Despite all the warring and the years of collecting, Davis has started to sell off his collection. Perhaps having the same epiphany Trent Reznor underwent, Davis says collecting has only filled his life with negativity and he can’t bear to be around them anymore. Davis states, “There is definitely a vibe and weird s**t attached to those things. I really don't want to glorify these people and what they did and display the s**t...I wasn't thinking straight when I bought that stuff. I was sucked into it because it was so dark, and I'm like, 'This is cool.'…When I started to think about it, I was like, 'What about those 70 girls' parents — their babies got killed in that car, and I wanna display it! That is f**ked up.'"
But regardless of the changes of heart felt by Trent Reznor and Jonathon Davis, numerous other celebrities continue to collect including shock rocker Marilyn Manson and cult film director John Waters who both own paintings by the killer clown himself, Gacy.
And so the industry goes on. A director of the mayor's Crime Victims Office in Houston, Texas named Andy Kahan did extensive research into the ever booming macabre branch of the art world and estimates that criminal artwork and artifacts have created an over $250,000 a year revenue. So it’s evident that as long as there are crime art collectors, incarcerated murderers or rapists will keep the murderabilia front filled with things to collect. Collectors’ walls will still accumulate the works of serial killers as long as morbid curiosity inhabits the human brain, while angered victim’s families hope for a form of conscience to take it over.
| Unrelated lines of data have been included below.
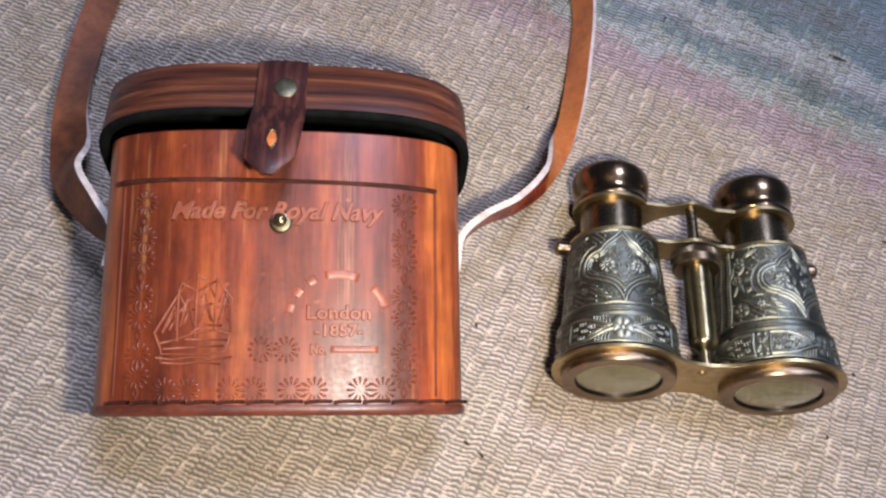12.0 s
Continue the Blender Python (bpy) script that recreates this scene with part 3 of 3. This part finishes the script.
def build_case():
    root = empty("leather_case", CASE_POSE)
    tagged(root, "polished red-brown leather binocular case lying open on its back", "case")
    body = child("body", oval_loft("body", [(0.0, 0.0600, 0.0268), (0.0, CA, CB), (0.0900, CA * 0.985, CB), (0.0906, CA * 0.975, CB - 0.0008), (0.0906, CA - 0.0032, CB - 0.0026), (0.0, CA - 0.0040, CB - 0.0030)], CASELEATHER, True, True), root)
    sharpen(body, 40)
    child("lining", oval_loft("lining", [(0.004, CA - 0.0042, CB - 0.0032), (0.0895, CA - 0.0036, CB - 0.0030)], LINING, True), root)
    base = child("base", oval_loft("base", [(-0.0016, CA - 0.0014, CB - 0.0020), (-0.0019, CA - 0.0002, CB - 0.0006), (-0.0010, CA + 0.0008, CB + 0.0005), (0.0008, CA + 0.0009, CB + 0.0007), (0.0015, CA + 0.0005, CB + 0.0003), (0.0017, CA - 0.001, CB - 0.001)], RIMLEATHER, True), root)
    sharpen(base, 50)
    for k in range(13):
        x = -0.054 + 0.009 * k
        child("stitch", ridge("stitch", [curve_pts(x, 0.0021, x + 0.0087, 0.0024, 0.03, 6)], 0.0007, 0.0007, THREAD_AND_GROOVE), base)
    # pressed frame: grooves laid on as dark strips, their shade in the colour
    frame_lines = [curve_pts(-0.055, 0.0738, 0.0512, 0.0726, 0.0, 40)]
    child("frame_groove", ridge("frame_groove", frame_lines, 0.0009, 0.0005, THREAD_AND_GROOVE), body)
    for x in (-0.0515, 0.0508):
        child("frame_groove", ridge("frame_groove", [curve_pts(x, 0.0040, x, 0.0722, 0.0, 20)], 0.0005, 0.0003, PRESSED_SHADE), body)
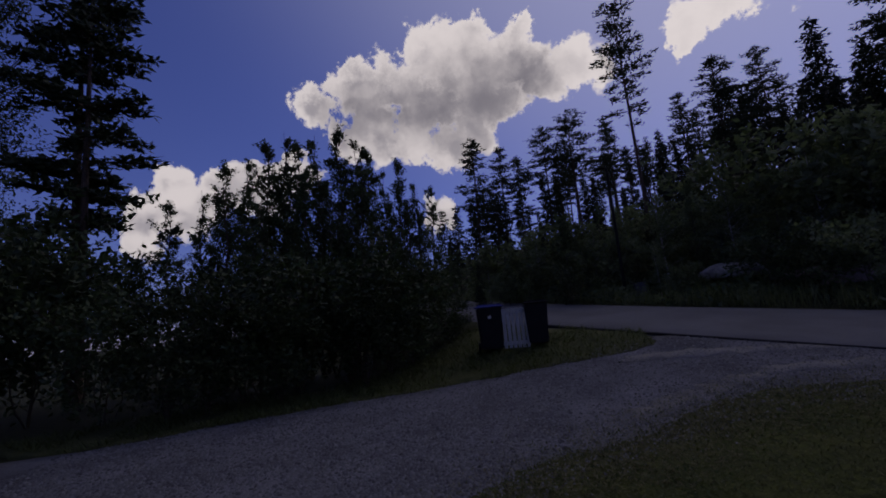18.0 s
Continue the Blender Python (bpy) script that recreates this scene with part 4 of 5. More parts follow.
# core walls behind the boards, with the openings left free
def wall_strips():
    bm = bmesh.new()
    edges = sorted({WEST, EAST, *(o[0] for o in OPENINGS), *(o[1] for o in OPENINGS)})
    for a, b in zip(edges, edges[1:]):
        holes = [o for o in OPENINGS if o[0] <= a and o[1] >= b]
        if holes:
            o = holes[0]
            box(bm, a, b, WALL_Y - 0.2, WALL_Y - 0.03, 0.0, o[2])
            box(bm, a, b, WALL_Y - 0.2, WALL_Y - 0.03, o[3], SOFFIT_Z + 0.3)
        else:
            box(bm, a, b, WALL_Y - 0.2, WALL_Y - 0.03, 0.0, SOFFIT_Z + 0.3)
    return bm


hpart("wall", wall_strips(), SIDING)
back = WALL_Y - DEPTH
bm = bmesh.new()
box(bm, WEST, EAST, back, back + 0.2, -1.5, SOFFIT_Z + 0.3)
hpart("wall", bm, SIDING)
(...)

And despite numerous states having put a ban on criminal’s selling their artwork, eager buyers will manipulate ways just as Richard Staton did. Perhaps a statement given from entertainment writer and reviewer Tom Joad on Staton’s documentary is in fact the most applicable to not only viewing the film, but when analyzing the collectors themselves. He writes, “You'll be left both enlightened by the macabre world of these collectors as well as mortified by their audacity.”